Choć tematy poruszone przez ekspertów były różne, pierwszy dzień zdominowała polityka i prawo regulujące działalność turystyczną w Polsce. Profesor Grzegorz Gołembski (UEP) w wystąpieniu inauguracyjnym zastanawiał się więc, czy unowocześniając i wprowadzając innowacje do turystyki, powinno się dążyć do oryginalności, czy też udatnie kopiować rozwiązania funkcjonujące już w świecie. Jego zdaniem nie ma jednoznacznej odpowiedzi na to pytanie. Widać jednak, że mechanizmy znane z zagranicy coraz częściej pojawiają się i w Polsce.

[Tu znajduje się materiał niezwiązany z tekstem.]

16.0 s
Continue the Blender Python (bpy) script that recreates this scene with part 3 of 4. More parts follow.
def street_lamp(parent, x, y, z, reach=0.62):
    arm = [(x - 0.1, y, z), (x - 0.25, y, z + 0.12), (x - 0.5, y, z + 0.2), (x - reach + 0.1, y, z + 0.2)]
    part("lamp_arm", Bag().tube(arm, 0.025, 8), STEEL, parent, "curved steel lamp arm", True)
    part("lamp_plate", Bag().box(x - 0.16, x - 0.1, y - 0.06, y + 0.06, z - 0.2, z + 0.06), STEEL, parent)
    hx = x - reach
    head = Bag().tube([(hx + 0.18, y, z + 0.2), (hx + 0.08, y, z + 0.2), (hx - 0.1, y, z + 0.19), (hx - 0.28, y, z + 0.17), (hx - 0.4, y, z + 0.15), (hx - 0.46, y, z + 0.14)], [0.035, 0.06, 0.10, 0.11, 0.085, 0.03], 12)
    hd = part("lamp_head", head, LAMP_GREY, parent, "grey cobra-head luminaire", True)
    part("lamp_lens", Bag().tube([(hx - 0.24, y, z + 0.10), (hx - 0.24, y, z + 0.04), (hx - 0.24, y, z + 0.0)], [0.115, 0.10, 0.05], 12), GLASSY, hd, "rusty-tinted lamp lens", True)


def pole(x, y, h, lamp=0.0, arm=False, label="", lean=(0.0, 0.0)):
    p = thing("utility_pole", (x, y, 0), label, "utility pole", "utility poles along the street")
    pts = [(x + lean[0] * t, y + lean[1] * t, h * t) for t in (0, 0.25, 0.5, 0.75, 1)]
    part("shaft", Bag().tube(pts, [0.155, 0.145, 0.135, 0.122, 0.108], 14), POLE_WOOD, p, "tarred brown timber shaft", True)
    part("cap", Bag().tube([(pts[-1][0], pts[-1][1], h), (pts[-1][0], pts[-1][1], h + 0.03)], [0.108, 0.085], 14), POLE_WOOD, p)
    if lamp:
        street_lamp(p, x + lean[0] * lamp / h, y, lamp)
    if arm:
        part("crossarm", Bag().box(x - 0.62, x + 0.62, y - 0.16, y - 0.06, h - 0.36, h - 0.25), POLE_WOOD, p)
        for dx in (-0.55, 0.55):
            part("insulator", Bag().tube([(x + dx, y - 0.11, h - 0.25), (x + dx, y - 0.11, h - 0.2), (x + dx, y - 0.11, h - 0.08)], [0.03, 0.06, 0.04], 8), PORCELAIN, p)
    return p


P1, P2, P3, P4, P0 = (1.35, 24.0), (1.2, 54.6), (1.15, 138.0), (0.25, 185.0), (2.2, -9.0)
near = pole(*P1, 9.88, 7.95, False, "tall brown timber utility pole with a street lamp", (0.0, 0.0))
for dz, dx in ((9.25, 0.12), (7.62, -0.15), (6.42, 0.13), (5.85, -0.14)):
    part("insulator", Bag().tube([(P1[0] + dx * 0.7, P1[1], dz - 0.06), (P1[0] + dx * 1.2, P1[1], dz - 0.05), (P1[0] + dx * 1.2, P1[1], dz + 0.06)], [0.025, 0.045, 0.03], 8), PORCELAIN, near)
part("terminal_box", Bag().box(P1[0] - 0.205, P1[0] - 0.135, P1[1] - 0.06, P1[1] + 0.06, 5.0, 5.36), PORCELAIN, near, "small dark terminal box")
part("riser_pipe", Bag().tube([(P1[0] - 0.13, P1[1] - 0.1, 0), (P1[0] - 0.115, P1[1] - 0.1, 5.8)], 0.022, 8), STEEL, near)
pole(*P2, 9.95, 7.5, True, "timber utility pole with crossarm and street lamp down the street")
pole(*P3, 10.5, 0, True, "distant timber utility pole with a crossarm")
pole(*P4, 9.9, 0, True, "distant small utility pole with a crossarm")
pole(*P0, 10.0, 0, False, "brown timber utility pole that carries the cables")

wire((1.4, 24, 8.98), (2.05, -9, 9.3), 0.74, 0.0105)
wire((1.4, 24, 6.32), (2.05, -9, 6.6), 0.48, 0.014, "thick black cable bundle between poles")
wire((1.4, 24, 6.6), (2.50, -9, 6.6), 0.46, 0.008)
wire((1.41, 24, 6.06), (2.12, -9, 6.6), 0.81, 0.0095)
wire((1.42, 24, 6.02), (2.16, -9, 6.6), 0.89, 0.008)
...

Wiele uwagi poświęcono też działalności takich usługodawców, jak Uber, BlaBlaCar, Vayable (promowane m.in. przez PARP) czy Trip4real. Wszystkie one bazują na internecie i urządzeniach mobilnych. Michał Pędzierski, dyrektor eTravel, podał, że szacunkowa wartość usług turystycznych świadczonych za pośrednictwem sieci sięga 520 mld dolarów, a w ciągu najbliższych 3 lat rynek ten wzrośnie o kolejne 200 mld dolarów. Według niego w tym czasie znaczne wzrośnie też liczba mobilnych urządzeń podłączonych do internetu. Ostatecznie będzie ona dwukrotnie wyższa niż liczba mieszkańców naszego globu. Zdaniem Pędzierskiego całkowicie zmieni to model komunikacji marketingowej firm turystycznych. Usługodawcy, w tym touroperatorzy i platformy pośredniczące, zamiast przedstawiania gotowej oferty, przestawiają się na zaspakajanie zgłaszanych potrzeb i wsłuchiwanie się w głosy konsumentów.

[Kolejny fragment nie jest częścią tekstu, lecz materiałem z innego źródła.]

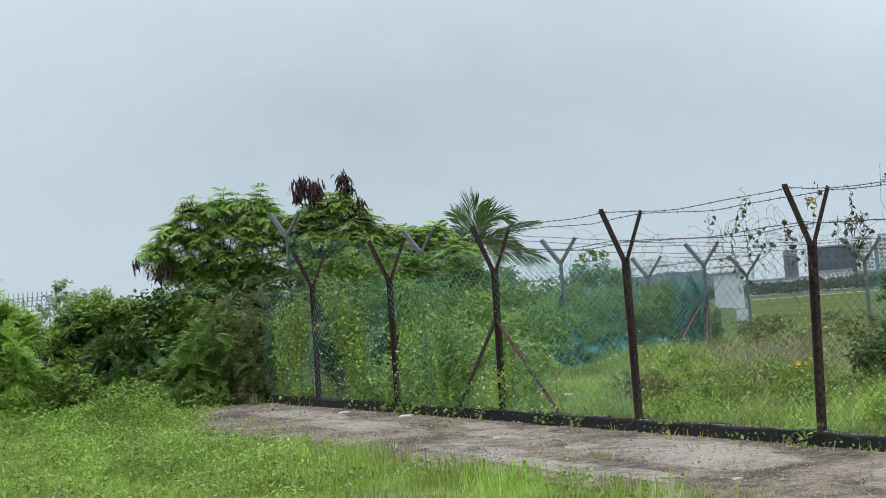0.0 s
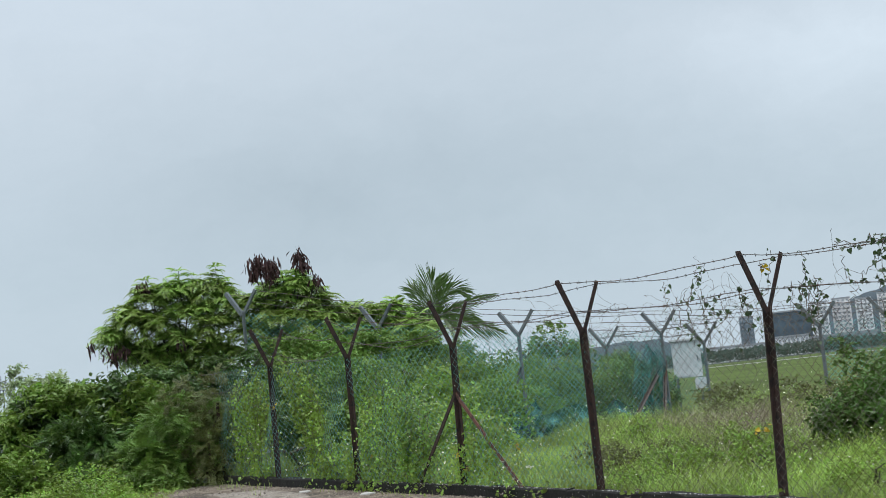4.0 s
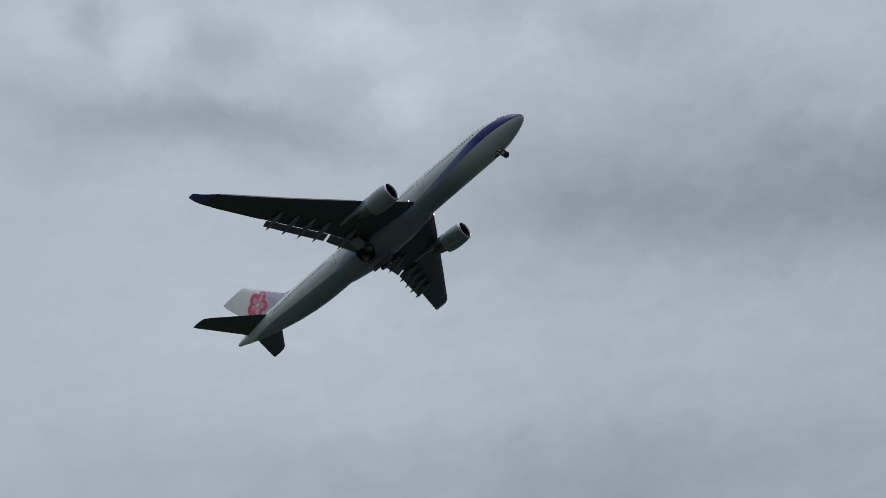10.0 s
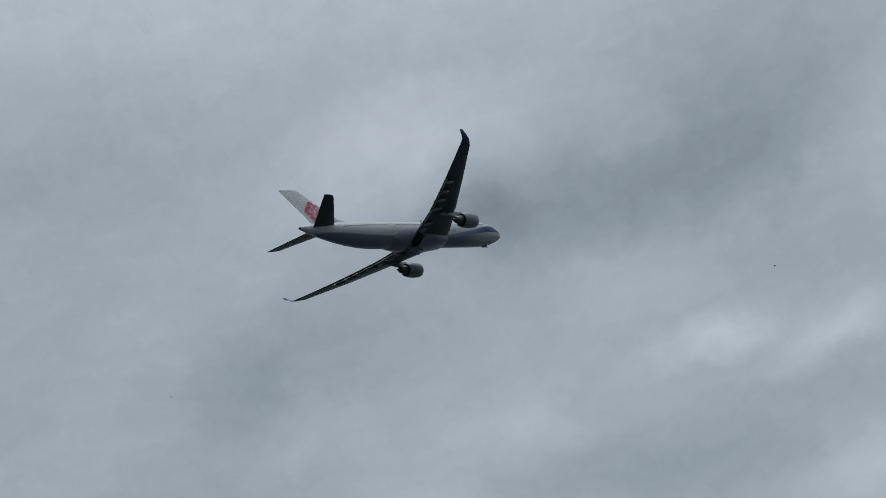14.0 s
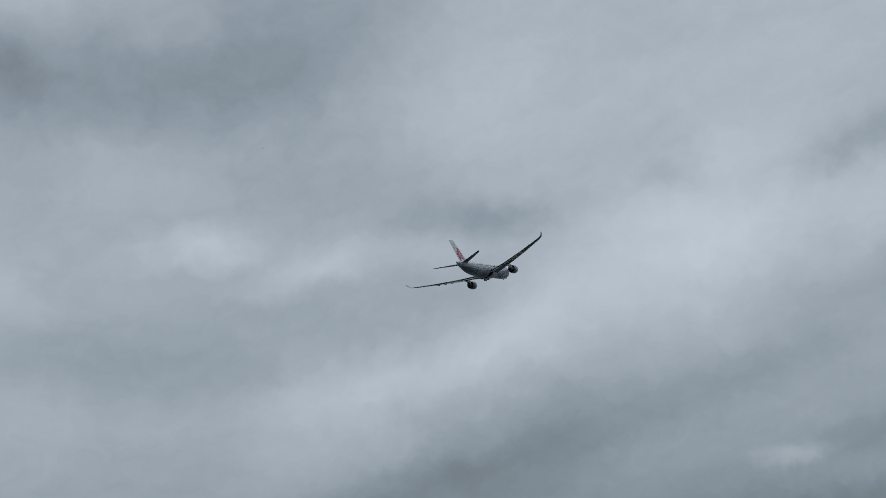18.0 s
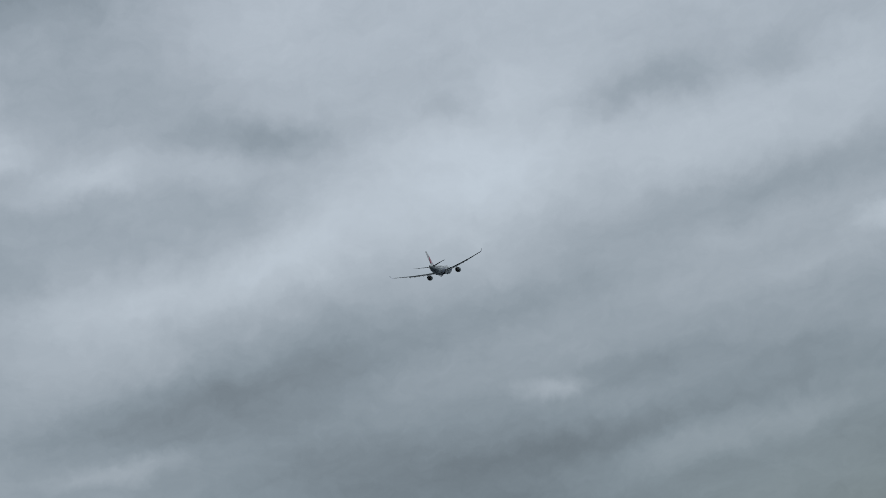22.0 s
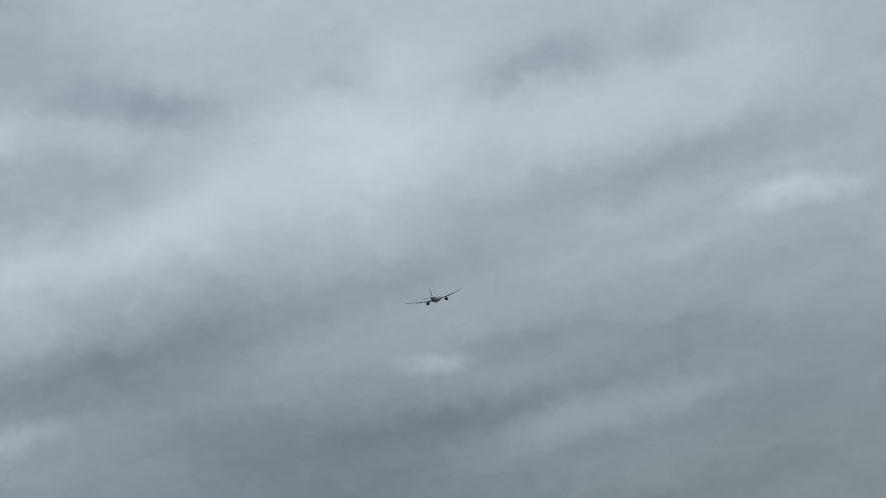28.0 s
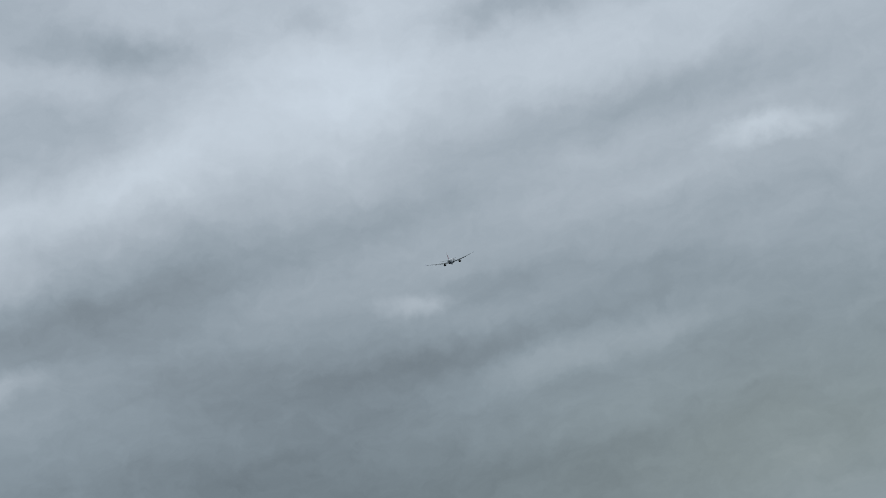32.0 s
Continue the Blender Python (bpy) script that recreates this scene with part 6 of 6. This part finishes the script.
def fly(x, y, z, heading, pitch, bank):
    h, p, b = radians(heading), radians(pitch), radians(bank)
    ahead = Vector((math.sin(h) * math.cos(p), math.cos(h) * math.cos(p), math.sin(p)))
    left = Vector((-math.cos(h), math.sin(h), 0))
    up = ahead.cross(left)
    m = Matrix((ahead, left * math.cos(b) + up * math.sin(b), up * math.cos(b) - left * math.sin(b))).transposed().to_4x4()
    return Matrix.Translation((x, y, z)) @ m


def glide(az, el, dist, turn, lean=20):
    a, e = radians(az), radians(el)
    return Matrix.Translation((math.sin(a) * dist, math.cos(a) * dist, 1.7 + math.tan(e) * dist)) @ pose(0, 0, 0, lean, -10, turn)


def motions():
    walk(BIRD_A, [(t, glide(*r)) for t, *r in ((0, 100, 5, 120, -80), (9, 88, 8, 110, -80), (11, 81, 19, 95, -95), (12, 99.2, 23.9, 90, -110), (13, 117.8, 25.5, 90, -125), (14, 140, 27, 95, -140), (15, 168, 30, 100, -160), (32, 230, 30, 260, -200))])
    walk(BIRD_B, [(t, glide(*r, 62)) for t, *r in ((0, 130, 2, 140, -60), (28, 143, 3, 60, -60), (29, 143.6, 10.9, 46, -55), (29.5, 143.3, 16.9, 43, -50), (30, 148.7, 25.8, 41, -45), (30.5, 157, 37, 40, -40), (32, 190, 58, 40, -30))])
    walk(BIRD_C, [(t, glide(*r)) for t, *r in ((0, 60, 6, 220, -60), (11, 84, 20, 200, -80), (13, 101.1, 28.6, 170, -100), (16, 132.9, 26.8, 170, -120), (17, 136.5, 27.7, 175, -130), (20, 147.4, 30.1, 180, -140), (23, 158, 34, 200, -150), (32, 200, 45, 260, -180))])
    walk(plane, [(t, fly(*r)) for t, *r in FLIGHT])
    hinge = (-1.0, 5.3, -1.9)
    for leg, side in ((GEAR_L, 1), (GEAR_R, -1)):
        rows = [(0, 0), (7.6, 0), (8.4, 20), (9.2, 45), (10.0, 66), (10.8, 82), (11.4, 86), (32, 86)]
        walk(leg, [(t, pose(hinge[0], hinge[1] * side, hinge[2], -a * side, 0, 0)) for t, a in rows])
    rows = [(0, 0), (8.0, 0), (9.0, 14), (9.8, 28), (10.6, 42), (11.4, 58), (12.6, 94), (32, 94)]
    walk(GEAR_N, [(t, pose(24.6, 0, -2.3, 0, -a, 0)) for t, a in rows])


motions()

Zdaniem uczestników dyskusji dla turystów, którzy coraz częściej korzystają z tzw. konsumpcji kolaboratywnej lub współdzielonej, istotniejsza będzie potencjalna dostępność danej usługi niż jej faktyczny zakup. Trendami, które zmienią turystykę będą też: odejście od konsumpcjonizmu, świadomość ekologiczna, indywidualizacja oczekiwań i łatwość w udostępnianiu niewykorzystanych zasobów (wolne pokoje, miejsce w samochodzie).
Bartłomiej Walas, wiceprezes Polskiej Organizacji Turystycznej, zwracał uwagę, że choć innowacyjne usługi turystyczne świadczone przy pomocy internetu przez nieprofesjonalistów mają w Europie różne obwarowania, w Polsce wciąż brakuje jakichkolwiek przepisów regulujących tego typu działalność. Zdaniem Walasa potrzeba nie tylko dyskusji opartej na naukowych badaniach, lecz także pilnego przyjęcia jakiegoś konkretnego modelu postępowania.